> **Collected data**
------
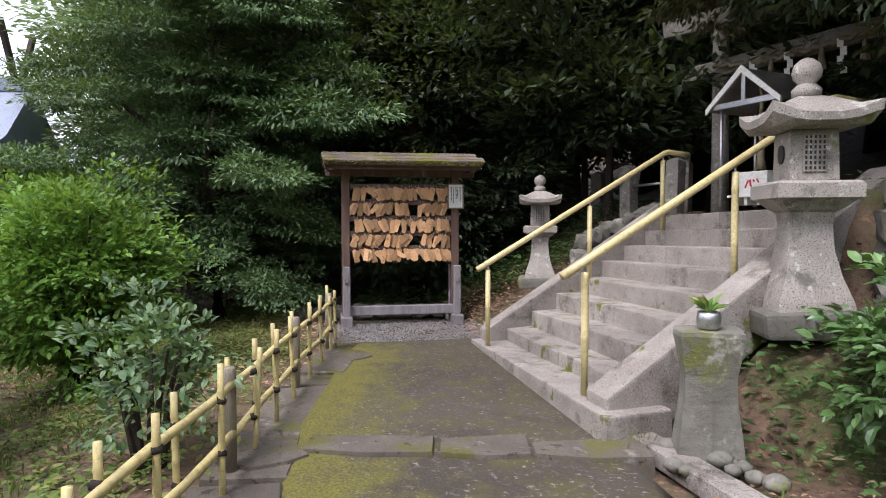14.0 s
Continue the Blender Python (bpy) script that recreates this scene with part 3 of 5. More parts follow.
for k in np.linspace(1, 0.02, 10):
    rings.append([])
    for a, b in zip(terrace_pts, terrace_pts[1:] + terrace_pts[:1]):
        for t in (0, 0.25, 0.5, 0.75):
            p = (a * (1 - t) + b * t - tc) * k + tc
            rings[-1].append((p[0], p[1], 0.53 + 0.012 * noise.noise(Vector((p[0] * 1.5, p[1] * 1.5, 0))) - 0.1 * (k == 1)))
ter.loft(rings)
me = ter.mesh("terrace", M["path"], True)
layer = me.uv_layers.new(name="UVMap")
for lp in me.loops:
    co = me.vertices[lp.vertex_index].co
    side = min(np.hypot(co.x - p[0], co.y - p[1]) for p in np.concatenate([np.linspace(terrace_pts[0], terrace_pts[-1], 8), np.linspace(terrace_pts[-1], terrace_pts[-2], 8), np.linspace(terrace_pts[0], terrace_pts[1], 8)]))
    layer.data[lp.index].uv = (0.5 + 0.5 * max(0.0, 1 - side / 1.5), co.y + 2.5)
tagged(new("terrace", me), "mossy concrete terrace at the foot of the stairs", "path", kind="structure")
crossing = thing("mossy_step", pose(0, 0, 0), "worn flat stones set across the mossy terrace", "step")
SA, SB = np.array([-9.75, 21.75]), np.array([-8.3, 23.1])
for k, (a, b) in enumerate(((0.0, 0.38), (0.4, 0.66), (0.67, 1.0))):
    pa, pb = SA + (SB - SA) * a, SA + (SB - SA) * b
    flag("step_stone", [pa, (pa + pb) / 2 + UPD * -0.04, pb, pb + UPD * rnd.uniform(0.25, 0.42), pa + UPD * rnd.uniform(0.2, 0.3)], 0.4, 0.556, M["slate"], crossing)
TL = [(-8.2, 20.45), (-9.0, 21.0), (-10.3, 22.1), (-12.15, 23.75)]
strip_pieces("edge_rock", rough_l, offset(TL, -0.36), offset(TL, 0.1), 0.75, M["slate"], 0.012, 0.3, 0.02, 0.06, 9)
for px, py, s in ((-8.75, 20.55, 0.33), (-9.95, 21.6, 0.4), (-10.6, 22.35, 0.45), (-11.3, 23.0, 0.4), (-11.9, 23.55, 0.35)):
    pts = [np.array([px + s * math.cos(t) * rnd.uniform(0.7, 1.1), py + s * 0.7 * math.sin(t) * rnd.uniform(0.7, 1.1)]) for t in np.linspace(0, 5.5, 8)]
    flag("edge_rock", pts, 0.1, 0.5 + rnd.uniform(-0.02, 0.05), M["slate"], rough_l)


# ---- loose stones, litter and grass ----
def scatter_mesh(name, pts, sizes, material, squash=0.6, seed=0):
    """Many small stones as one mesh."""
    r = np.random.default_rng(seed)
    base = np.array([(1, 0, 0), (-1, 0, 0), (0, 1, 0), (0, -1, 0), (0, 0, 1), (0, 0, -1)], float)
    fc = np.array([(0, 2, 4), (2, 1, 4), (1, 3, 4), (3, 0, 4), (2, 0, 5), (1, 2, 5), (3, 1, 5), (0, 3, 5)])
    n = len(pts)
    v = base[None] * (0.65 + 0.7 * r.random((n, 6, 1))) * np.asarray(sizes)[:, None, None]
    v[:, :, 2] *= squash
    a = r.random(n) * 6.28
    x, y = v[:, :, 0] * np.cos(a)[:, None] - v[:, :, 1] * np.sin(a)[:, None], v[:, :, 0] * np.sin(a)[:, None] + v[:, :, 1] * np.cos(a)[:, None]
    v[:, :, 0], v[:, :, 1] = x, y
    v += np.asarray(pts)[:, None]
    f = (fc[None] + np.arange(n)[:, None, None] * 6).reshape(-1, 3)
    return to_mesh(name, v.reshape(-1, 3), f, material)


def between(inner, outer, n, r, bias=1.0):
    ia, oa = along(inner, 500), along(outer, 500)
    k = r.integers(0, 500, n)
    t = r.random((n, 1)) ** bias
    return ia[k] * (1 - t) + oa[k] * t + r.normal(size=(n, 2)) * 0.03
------
> **Task to carry out**
Quote in full the listing given above; the images are to be left out.

> **Exercise response**
14.0 s
Continue the Blender Python (bpy) script that recreates this scene with part 3 of 5. More parts follow.
for k in np.linspace(1, 0.02, 10):
    rings.append([])
    for a, b in zip(terrace_pts, terrace_pts[1:] + terrace_pts[:1]):
        for t in (0, 0.25, 0.5, 0.75):
            p = (a * (1 - t) + b * t - tc) * k + tc
            rings[-1].append((p[0], p[1], 0.53 + 0.012 * noise.noise(Vector((p[0] * 1.5, p[1] * 1.5, 0))) - 0.1 * (k == 1)))
ter.loft(rings)
me = ter.mesh("terrace", M["path"], True)
layer = me.uv_layers.new(name="UVMap")
for lp in me.loops:
    co = me.vertices[lp.vertex_index].co
    side = min(np.hypot(co.x - p[0], co.y - p[1]) for p in np.concatenate([np.linspace(terrace_pts[0], terrace_pts[-1], 8), np.linspace(terrace_pts[-1], terrace_pts[-2], 8), np.linspace(terrace_pts[0], terrace_pts[1], 8)]))
    layer.data[lp.index].uv = (0.5 + 0.5 * max(0.0, 1 - side / 1.5), co.y + 2.5)
tagged(new("terrace", me), "mossy concrete terrace at the foot of the stairs", "path", kind="structure")
crossing = thing("mossy_step", pose(0, 0, 0), "worn flat stones set across the mossy terrace", "step")
SA, SB = np.array([-9.75, 21.75]), np.array([-8.3, 23.1])
for k, (a, b) in enumerate(((0.0, 0.38), (0.4, 0.66), (0.67, 1.0))):
    pa, pb = SA + (SB - SA) * a, SA + (SB - SA) * b
    flag("step_stone", [pa, (pa + pb) / 2 + UPD * -0.04, pb, pb + UPD * rnd.uniform(0.25, 0.42), pa + UPD * rnd.uniform(0.2, 0.3)], 0.4, 0.556, M["slate"], crossing)
TL = [(-8.2, 20.45), (-9.0, 21.0), (-10.3, 22.1), (-12.15, 23.75)]
strip_pieces("edge_rock", rough_l, offset(TL, -0.36), offset(TL, 0.1), 0.75, M["slate"], 0.012, 0.3, 0.02, 0.06, 9)
for px, py, s in ((-8.75, 20.55, 0.33), (-9.95, 21.6, 0.4), (-10.6, 22.35, 0.45), (-11.3, 23.0, 0.4), (-11.9, 23.55, 0.35)):
    pts = [np.array([px + s * math.cos(t) * rnd.uniform(0.7, 1.1), py + s * 0.7 * math.sin(t) * rnd.uniform(0.7, 1.1)]) for t in np.linspace(0, 5.5, 8)]
    flag("edge_rock", pts, 0.1, 0.5 + rnd.uniform(-0.02, 0.05), M["slate"], rough_l)


# ---- loose stones, litter and grass ----
def scatter_mesh(name, pts, sizes, material, squash=0.6, seed=0):
    """Many small stones as one mesh."""
    r = np.random.default_rng(seed)
    base = np.array([(1, 0, 0), (-1, 0, 0), (0, 1, 0), (0, -1, 0), (0, 0, 1), (0, 0, -1)], float)
    fc = np.array([(0, 2, 4), (2, 1, 4), (1, 3, 4), (3, 0, 4), (2, 0, 5), (1, 2, 5), (3, 1, 5), (0, 3, 5)])
    n = len(pts)
    v = base[None] * (0.65 + 0.7 * r.random((n, 6, 1))) * np.asarray(sizes)[:, None, None]
    v[:, :, 2] *= squash
    a = r.random(n) * 6.28
    x, y = v[:, :, 0] * np.cos(a)[:, None] - v[:, :, 1] * np.sin(a)[:, None], v[:, :, 0] * np.sin(a)[:, None] + v[:, :, 1] * np.cos(a)[:, None]
    v[:, :, 0], v[:, :, 1] = x, y
    v += np.asarray(pts)[:, None]
    f = (fc[None] + np.arange(n)[:, None, None] * 6).reshape(-1, 3)
    return to_mesh(name, v.reshape(-1, 3), f, material)


def between(inner, outer, n, r, bias=1.0):
    ia, oa = along(inner, 500), along(outer, 500)
    k = r.integers(0, 500, n)
    t = r.random((n, 1)) ** bias
    return ia[k] * (1 - t) + oa[k] * t + r.normal(size=(n, 2)) * 0.03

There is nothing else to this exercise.